Many things are vying for our child’s attention and loyalty. Social media, electronic devices, extra-curricular activities and worldly pressures can drain our children’s time and distract them. Helping our children be grateful will help them be grounded. The benefits of gratitude go far beyond the “thank you” we offer. Demonstrating appreciation for and to our children daily is one way to have a positive influence in their lives. When we show them that we are grateful for them, it helps them feel not only appreciated, but valued. It will also help them be more appreciative of other people and things in their lives.
We can be an example of someone who is grateful. We can express thanks for things around us, we can keep a “gratitude journal”, or we can write thank you notes. It may be hard at first to develop the “attitude of gratitude” and think of different things every day to be grateful for. Start by thinking of your family, your body, the world and the basic necessities of life. As we practice habits of gratitude, we will see the things in our lives that we have to be grateful for – even the challenges. Our children will pick up on these habits.
A family I spoke with recently said that they share what they are grateful for each day as they eat dinner. They all take turns expressing thanks for something, no matter how small it is.
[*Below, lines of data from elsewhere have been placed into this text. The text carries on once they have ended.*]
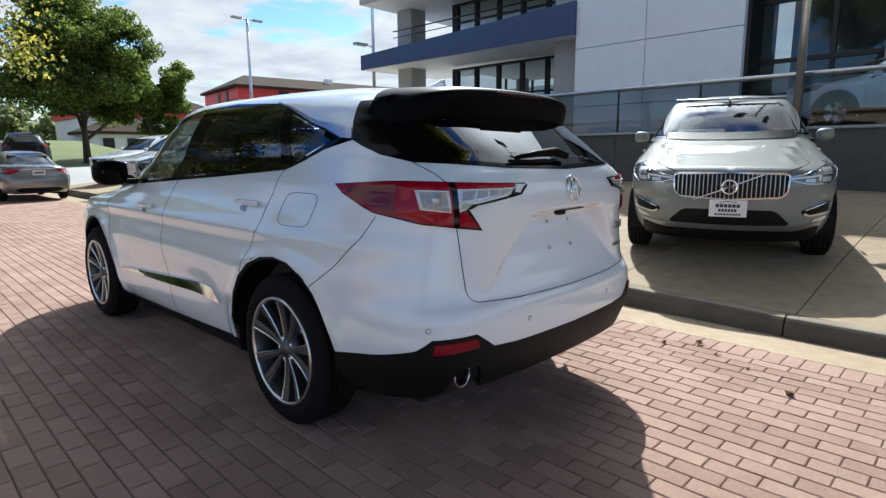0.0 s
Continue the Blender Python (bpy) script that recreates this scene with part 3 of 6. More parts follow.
def mirror(parent, x, y, z, s, shell_mat, cover=PIANO, k=1.0):
    """A door mirror on a stalk; the glass looks to the tail."""
    turned = Matrix.Rotation(-s * radians(21 if s < 0 else 7), 3, "Z")
    up = Matrix.Rotation(radians(-6 if s < 0 else 0), 3, "X")
    rings = [(-0.050, 0.90), (-0.066, 0.92), (-0.070, 0.96), (-0.066, 1.0), (-0.03, 1.02), (0.02, 0.97), (0.06, 0.82), (0.085, 0.58), (0.097, 0.28), (0.10, 0.02)]

    def oval(q, f, yy):
        c, sn = math.cos(q), math.sin(q)
        r = (abs(c) ** 3.4 + abs(sn) ** 3.4) ** (-1 / 3.4) * f
        drop = 1.0 - 0.16 * (c * s < 0) * abs(c)
        return Vector((0.122 * k * r * c, yy * k + 0.02 * k * abs(c) * (f > 0.9) * -0.4, 0.100 * k * r * sn * drop))
    n = 36
    vs, fs = [], []
    for yy, f in rings:
        vs += [turned @ oval(2 * math.pi * i / n, f, yy) + Vector((s * x, y, z)) for i in range(n)]
    for j in range(len(rings) - 1):
        fs += [(j * n + i, j * n + (i + 1) % n, (j + 1) * n + (i + 1) % n, (j + 1) * n + i) for i in range(n)]
    m = arr("door_mirror", vs, fs, shell_mat, parent)
    vs = [turned @ (up @ oval(2 * math.pi * i / n, 0.89, -0.056)) + Vector((s * x, y, z)) for i in range(n)]
    arr("mirror_glass", vs, [tuple(range(n))], MIRROR, m, smooth=False)
    st = box(min(s * (x - 0.10), s * (x - 0.26)), max(s * (x - 0.10), s * (x - 0.26)), y - 0.01, y + 0.05, z - 0.085, z - 0.045, 0.012)
    part("mirror_stalk", st, cover, m)
    return m


# -- the white crossover --
RL, RW = 4.74, 0.95
R_YS, R_R = (1.02, 3.77), 0.368


def pocket(x, y, z, c):
    """Pressed shapes: the plate pocket in the tailgate, shoulder lines, sill tuck."""
    tail = ease(0.55, 0.75, c)
    xs = 0.29 + (1.035 - z) * 0.95
    inside = 1 - ease(-0.055, 0.02, np.abs(x) - xs)
    depth = 0.085 * ease(1.055, 1.015, z) * np.clip((z - 0.70) / 0.31, 0, 1) ** 1.1
    y = y + tail * inside * depth
    # a fold under the lamps that runs over the hips, and a lower fold along the bumper
    side = 1 - ease(0.45, 0.8, np.abs(c))
    fold = 0.010 * np.exp(-((z - 0.93) / 0.03) ** 2) - 0.010 * np.exp(-((z - 0.85) / 0.05) ** 2)
    x = x + fold * side
    low = -0.020 * np.exp(-((z - 0.56) / 0.10) ** 2) * ease(1.5, 1.9, y) * (1 - ease(2.9, 3.3, y))
    x = x + low * side
    for yc in R_YS:
        flare = 0.016 * np.exp(-((np.hypot(y - yc, z - 0.37) - 0.47) / 0.05) ** 2)
        x = x + flare * side * (z > 0.2)
    return x, y


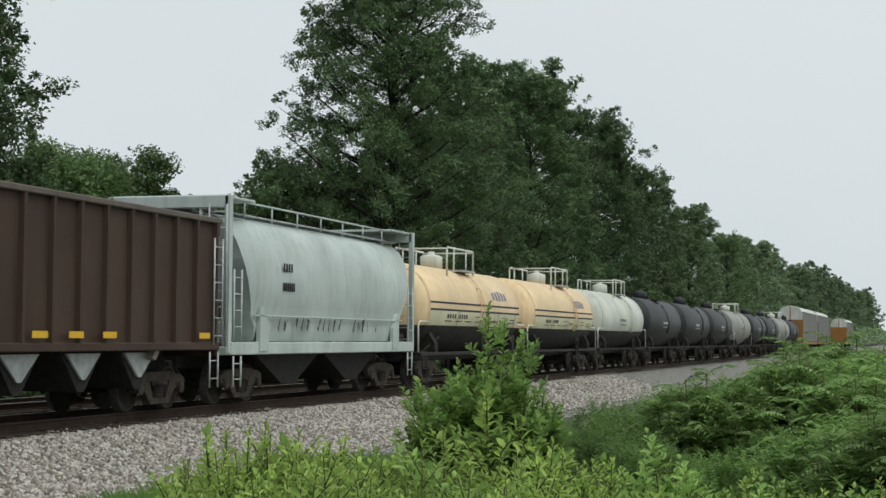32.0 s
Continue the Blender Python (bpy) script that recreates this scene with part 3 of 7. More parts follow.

It could be that their brother didn’t fight with them that day, or that they did well on a test. It could be that they didn’t miss the bus, or their mom made dinner for them. It can be any simple act of kindness. This practice allows them to be aware of things they can be grateful for and it also helps them see what others appreciate – maybe even about them. This daily habit brings their family closer together as they recognize that they truly are blessed.
Being grateful helps us to be unselfish.
Many views of the world today perpetuate a “me” way of thinking. Being grateful frees us from these self absorbed concepts. As we are grateful we tend to look around us and outside of ourselves to see who may need help. Serving others is a wonderful way to express gratitude. It can be very simple acts of kindness, (smiling at people as you walk down the street) or something more involved that your whole family plans and works toward implementing (a trip to help needs in another country, serving a community lunch, sponsoring a child). This practice also helps to ground our children and keeps them focused on more important things in life.
Looking for things to be grateful for increases our capacity to feel gratitude and influences our children to do the same.